Goal of the exercise: Return only the lines running from the line with "random.seed(0), np.random.seed(0), noise.seed_set(1)" down to the line with "scene.collection.objects.link(ob)", both included, exactly as they appear.

Extracted entries:

□ □ □

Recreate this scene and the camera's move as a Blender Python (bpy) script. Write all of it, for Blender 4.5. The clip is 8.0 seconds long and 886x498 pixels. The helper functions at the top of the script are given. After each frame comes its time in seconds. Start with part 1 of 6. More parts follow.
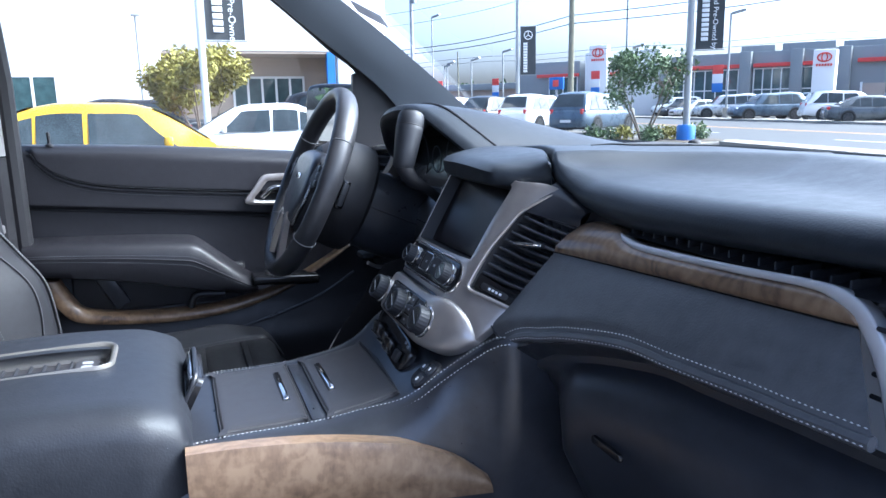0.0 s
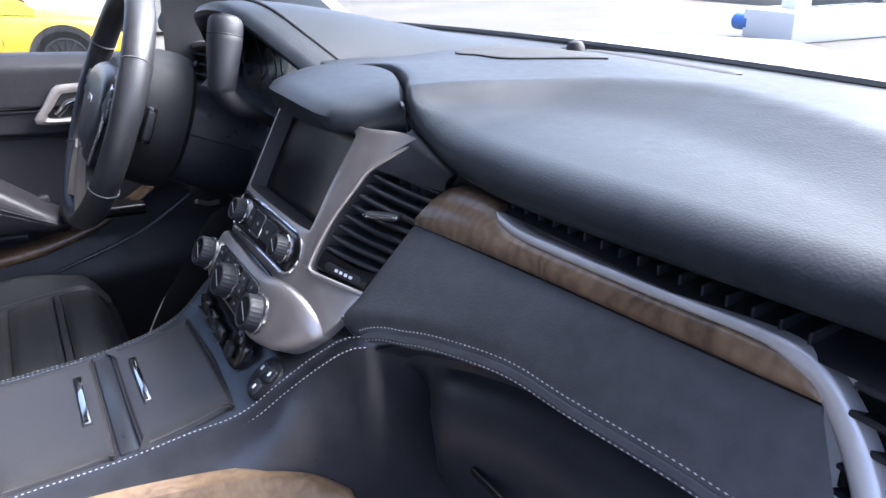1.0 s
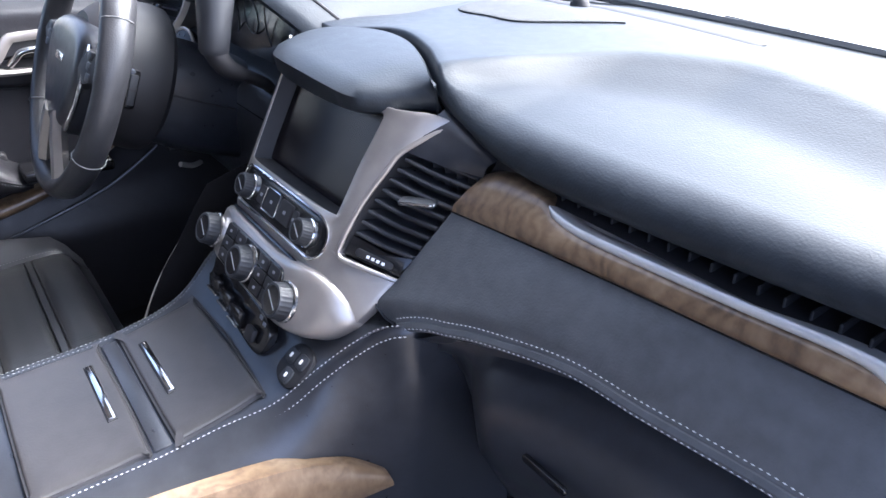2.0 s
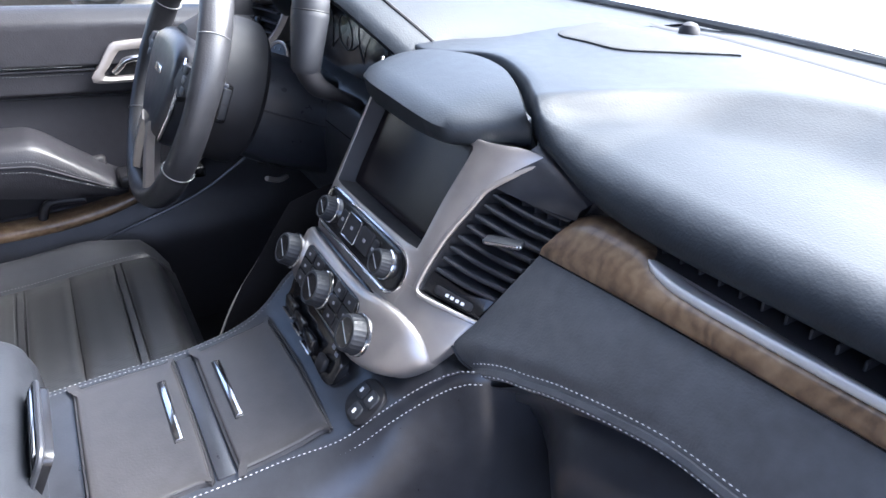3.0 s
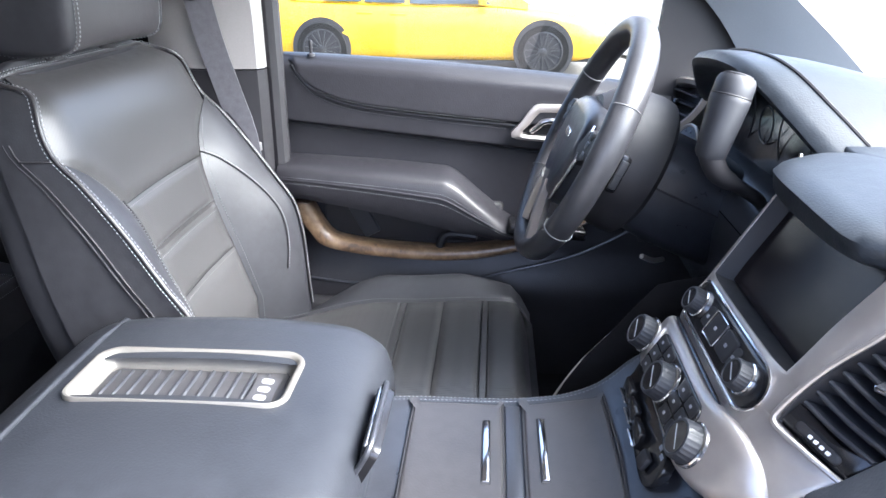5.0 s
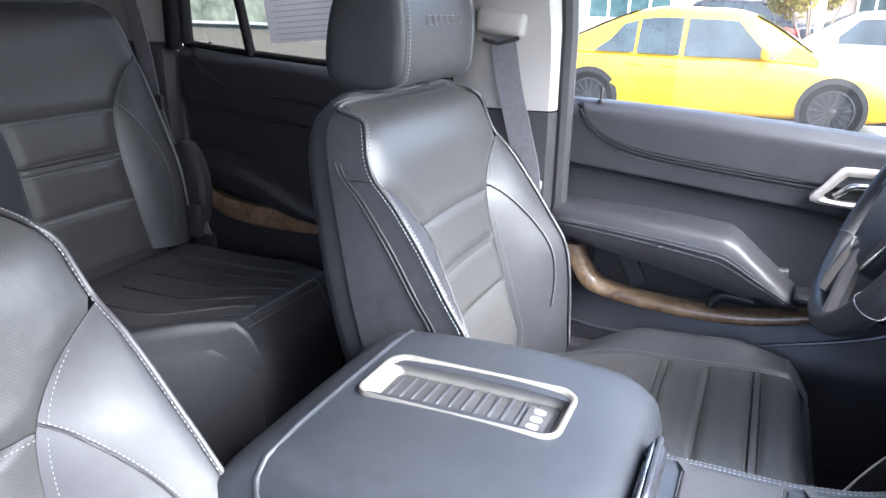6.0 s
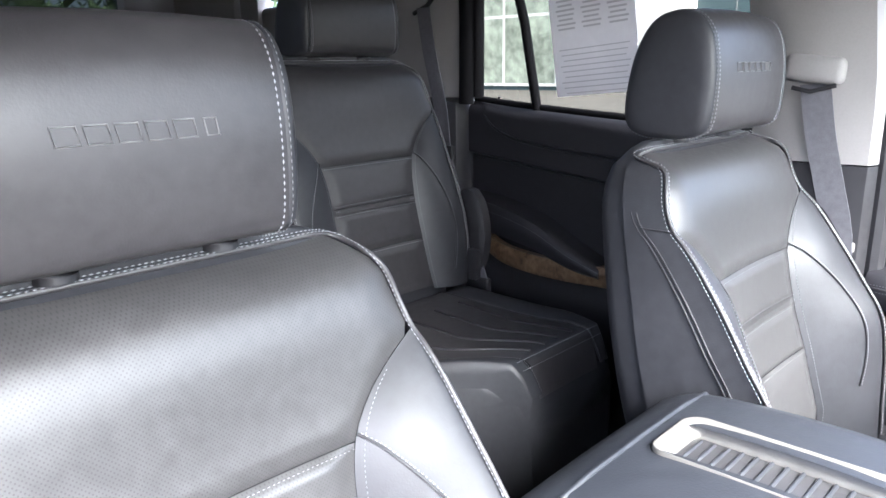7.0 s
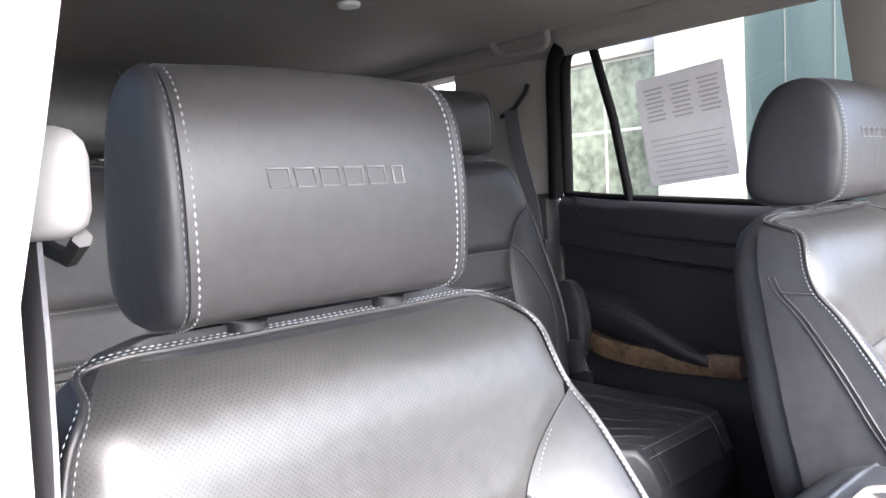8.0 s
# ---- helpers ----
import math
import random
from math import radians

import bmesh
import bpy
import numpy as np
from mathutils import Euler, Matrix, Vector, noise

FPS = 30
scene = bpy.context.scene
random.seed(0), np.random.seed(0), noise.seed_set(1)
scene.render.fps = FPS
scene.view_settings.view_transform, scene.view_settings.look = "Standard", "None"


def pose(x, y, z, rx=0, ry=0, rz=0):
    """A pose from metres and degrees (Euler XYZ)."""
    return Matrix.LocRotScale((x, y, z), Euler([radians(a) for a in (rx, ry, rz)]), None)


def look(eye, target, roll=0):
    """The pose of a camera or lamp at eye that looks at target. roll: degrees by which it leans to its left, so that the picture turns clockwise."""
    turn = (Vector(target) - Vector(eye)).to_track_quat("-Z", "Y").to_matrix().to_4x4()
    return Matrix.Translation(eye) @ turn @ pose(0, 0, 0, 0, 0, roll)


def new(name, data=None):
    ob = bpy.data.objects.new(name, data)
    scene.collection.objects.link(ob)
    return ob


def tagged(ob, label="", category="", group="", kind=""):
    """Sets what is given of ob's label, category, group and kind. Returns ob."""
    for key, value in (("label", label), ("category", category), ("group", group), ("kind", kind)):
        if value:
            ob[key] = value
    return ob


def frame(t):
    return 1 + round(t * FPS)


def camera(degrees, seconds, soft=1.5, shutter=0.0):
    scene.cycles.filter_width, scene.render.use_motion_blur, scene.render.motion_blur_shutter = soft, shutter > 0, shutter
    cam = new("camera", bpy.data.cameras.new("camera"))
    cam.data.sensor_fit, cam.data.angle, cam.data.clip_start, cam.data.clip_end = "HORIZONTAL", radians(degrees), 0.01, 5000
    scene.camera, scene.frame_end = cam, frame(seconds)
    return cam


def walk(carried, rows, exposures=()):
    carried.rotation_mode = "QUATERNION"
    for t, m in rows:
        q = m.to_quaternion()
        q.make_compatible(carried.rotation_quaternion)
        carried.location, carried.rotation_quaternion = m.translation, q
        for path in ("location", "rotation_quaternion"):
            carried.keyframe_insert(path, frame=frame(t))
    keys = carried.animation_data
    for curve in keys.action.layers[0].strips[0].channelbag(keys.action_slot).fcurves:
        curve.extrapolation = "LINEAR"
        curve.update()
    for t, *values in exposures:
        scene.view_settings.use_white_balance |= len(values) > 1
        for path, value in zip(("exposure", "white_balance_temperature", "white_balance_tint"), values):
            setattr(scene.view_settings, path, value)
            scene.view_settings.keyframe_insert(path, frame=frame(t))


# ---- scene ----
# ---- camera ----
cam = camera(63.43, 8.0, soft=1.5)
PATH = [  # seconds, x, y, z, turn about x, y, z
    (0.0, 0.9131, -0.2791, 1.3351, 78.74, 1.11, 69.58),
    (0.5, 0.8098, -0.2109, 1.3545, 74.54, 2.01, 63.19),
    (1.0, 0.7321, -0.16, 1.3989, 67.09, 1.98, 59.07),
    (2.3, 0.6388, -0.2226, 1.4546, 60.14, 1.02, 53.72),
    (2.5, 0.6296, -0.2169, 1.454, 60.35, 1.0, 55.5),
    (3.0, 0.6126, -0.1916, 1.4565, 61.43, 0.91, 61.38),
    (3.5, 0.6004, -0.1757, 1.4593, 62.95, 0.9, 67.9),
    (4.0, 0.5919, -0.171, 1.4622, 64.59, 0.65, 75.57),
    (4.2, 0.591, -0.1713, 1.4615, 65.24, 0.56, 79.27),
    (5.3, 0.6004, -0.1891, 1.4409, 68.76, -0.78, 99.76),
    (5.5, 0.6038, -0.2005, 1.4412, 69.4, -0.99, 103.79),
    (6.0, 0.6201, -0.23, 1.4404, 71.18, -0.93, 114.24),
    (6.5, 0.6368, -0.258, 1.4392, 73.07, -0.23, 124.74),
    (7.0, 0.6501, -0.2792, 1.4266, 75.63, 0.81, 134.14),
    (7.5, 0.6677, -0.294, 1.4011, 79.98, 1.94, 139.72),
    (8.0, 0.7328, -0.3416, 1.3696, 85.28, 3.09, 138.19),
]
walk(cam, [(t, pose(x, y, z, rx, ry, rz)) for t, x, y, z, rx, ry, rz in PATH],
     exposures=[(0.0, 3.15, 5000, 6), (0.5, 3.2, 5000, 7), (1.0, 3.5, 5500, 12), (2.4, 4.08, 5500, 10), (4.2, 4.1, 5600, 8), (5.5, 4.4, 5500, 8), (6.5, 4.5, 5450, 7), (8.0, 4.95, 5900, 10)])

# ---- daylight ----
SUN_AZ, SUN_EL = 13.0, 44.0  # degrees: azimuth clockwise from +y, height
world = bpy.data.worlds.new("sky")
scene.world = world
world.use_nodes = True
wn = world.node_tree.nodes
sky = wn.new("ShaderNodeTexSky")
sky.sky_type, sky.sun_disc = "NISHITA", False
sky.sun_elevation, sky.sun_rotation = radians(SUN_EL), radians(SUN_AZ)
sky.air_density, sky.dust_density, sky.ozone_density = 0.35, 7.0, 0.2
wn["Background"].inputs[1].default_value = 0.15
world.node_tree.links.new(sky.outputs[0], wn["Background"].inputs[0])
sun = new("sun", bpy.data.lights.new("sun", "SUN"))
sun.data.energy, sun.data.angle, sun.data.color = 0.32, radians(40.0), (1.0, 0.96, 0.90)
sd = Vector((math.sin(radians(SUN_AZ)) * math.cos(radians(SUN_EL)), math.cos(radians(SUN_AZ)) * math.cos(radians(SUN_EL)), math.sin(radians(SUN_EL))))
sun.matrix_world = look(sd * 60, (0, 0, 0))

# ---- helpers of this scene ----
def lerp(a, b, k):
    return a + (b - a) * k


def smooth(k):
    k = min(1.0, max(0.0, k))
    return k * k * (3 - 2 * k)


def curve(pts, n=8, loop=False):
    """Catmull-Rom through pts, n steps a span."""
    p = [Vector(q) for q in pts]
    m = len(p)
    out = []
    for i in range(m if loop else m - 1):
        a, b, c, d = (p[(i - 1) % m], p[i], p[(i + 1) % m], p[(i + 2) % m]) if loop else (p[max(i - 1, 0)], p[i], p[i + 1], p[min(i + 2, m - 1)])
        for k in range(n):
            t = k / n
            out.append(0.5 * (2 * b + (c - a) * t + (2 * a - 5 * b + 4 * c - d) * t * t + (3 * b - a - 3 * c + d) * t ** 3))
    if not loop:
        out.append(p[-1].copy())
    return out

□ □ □

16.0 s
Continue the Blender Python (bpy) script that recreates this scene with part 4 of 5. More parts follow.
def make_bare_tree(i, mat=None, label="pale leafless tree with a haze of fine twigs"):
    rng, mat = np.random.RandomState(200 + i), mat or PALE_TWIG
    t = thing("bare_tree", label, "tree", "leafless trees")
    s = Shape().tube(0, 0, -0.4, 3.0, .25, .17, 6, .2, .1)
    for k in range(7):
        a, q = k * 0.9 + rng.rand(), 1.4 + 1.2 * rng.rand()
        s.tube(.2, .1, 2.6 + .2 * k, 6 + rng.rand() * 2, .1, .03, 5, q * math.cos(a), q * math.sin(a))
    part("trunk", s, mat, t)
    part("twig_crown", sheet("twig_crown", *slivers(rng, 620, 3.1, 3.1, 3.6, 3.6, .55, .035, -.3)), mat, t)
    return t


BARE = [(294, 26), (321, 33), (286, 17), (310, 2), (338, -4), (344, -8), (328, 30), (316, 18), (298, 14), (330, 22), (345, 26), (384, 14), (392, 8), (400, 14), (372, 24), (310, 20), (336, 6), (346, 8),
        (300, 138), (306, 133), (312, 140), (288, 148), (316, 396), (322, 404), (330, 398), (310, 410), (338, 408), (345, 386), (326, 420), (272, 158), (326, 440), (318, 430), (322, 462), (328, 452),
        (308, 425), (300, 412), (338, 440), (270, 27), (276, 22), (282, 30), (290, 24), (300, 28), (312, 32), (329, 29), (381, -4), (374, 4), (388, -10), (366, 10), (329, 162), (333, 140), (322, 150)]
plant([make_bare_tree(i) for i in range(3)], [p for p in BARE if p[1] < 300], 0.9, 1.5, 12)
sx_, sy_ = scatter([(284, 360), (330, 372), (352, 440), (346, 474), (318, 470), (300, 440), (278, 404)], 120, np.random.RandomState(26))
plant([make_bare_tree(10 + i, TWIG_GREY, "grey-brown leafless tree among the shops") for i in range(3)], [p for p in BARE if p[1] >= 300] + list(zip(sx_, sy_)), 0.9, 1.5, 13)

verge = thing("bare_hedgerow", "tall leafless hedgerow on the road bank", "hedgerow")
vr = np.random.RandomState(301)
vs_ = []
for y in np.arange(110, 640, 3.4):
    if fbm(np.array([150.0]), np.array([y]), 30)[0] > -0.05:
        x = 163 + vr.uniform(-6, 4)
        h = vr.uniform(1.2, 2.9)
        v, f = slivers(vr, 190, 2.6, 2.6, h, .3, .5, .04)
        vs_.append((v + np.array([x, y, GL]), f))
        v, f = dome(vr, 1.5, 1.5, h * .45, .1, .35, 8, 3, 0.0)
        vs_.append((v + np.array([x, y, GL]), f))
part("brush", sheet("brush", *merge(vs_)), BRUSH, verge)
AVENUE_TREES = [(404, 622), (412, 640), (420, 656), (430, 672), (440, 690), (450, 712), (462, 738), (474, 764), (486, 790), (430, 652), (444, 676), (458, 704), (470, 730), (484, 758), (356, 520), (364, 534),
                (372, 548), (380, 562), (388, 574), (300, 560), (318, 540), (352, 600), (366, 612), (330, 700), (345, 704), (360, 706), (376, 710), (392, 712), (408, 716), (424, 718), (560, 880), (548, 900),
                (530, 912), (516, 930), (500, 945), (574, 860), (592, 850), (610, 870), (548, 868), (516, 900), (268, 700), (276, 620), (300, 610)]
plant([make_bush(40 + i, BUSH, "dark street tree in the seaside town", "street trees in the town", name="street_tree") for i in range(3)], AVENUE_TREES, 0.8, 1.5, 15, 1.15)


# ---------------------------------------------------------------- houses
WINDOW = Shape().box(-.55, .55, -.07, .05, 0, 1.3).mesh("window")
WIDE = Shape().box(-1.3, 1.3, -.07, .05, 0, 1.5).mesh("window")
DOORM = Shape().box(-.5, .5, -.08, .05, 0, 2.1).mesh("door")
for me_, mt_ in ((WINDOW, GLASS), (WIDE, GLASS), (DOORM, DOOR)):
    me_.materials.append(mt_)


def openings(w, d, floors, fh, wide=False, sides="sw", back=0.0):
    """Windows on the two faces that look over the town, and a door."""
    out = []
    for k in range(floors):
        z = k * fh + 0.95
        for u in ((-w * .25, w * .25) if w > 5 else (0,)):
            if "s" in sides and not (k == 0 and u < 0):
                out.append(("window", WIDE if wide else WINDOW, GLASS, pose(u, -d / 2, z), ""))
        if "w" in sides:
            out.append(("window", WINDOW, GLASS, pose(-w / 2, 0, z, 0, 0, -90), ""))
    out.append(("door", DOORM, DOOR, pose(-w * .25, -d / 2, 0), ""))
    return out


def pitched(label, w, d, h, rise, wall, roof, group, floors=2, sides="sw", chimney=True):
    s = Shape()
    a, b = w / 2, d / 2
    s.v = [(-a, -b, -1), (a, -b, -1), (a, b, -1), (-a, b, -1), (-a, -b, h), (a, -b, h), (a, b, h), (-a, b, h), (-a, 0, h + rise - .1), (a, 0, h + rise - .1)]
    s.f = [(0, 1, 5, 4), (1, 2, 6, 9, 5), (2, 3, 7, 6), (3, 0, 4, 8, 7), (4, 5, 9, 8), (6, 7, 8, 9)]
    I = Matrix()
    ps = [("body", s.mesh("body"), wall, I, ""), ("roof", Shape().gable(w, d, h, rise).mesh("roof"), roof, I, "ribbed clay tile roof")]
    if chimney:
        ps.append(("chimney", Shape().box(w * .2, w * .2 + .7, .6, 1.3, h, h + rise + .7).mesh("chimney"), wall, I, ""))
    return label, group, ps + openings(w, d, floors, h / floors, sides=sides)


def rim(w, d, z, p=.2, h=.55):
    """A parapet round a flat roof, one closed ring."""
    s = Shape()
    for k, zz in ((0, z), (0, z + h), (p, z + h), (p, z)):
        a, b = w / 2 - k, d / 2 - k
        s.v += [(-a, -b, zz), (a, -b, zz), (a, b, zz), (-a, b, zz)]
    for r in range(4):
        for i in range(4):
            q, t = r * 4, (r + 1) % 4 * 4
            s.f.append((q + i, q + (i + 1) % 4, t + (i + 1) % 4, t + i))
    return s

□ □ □

Written answer:
random.seed(0), np.random.seed(0), noise.seed_set(1)
scene.render.fps = FPS
scene.view_settings.view_transform, scene.view_settings.look = "Standard", "None"


def pose(x, y, z, rx=0, ry=0, rz=0):
    """A pose from metres and degrees (Euler XYZ)."""
    return Matrix.LocRotScale((x, y, z), Euler([radians(a) for a in (rx, ry, rz)]), None)


def look(eye, target, roll=0):
    """The pose of a camera or lamp at eye that looks at target. roll: degrees by which it leans to its left, so that the picture turns clockwise."""
    turn = (Vector(target) - Vector(eye)).to_track_quat("-Z", "Y").to_matrix().to_4x4()
    return Matrix.Translation(eye) @ turn @ pose(0, 0, 0, 0, 0, roll)


def new(name, data=None):
    ob = bpy.data.objects.new(name, data)
    scene.collection.objects.link(ob)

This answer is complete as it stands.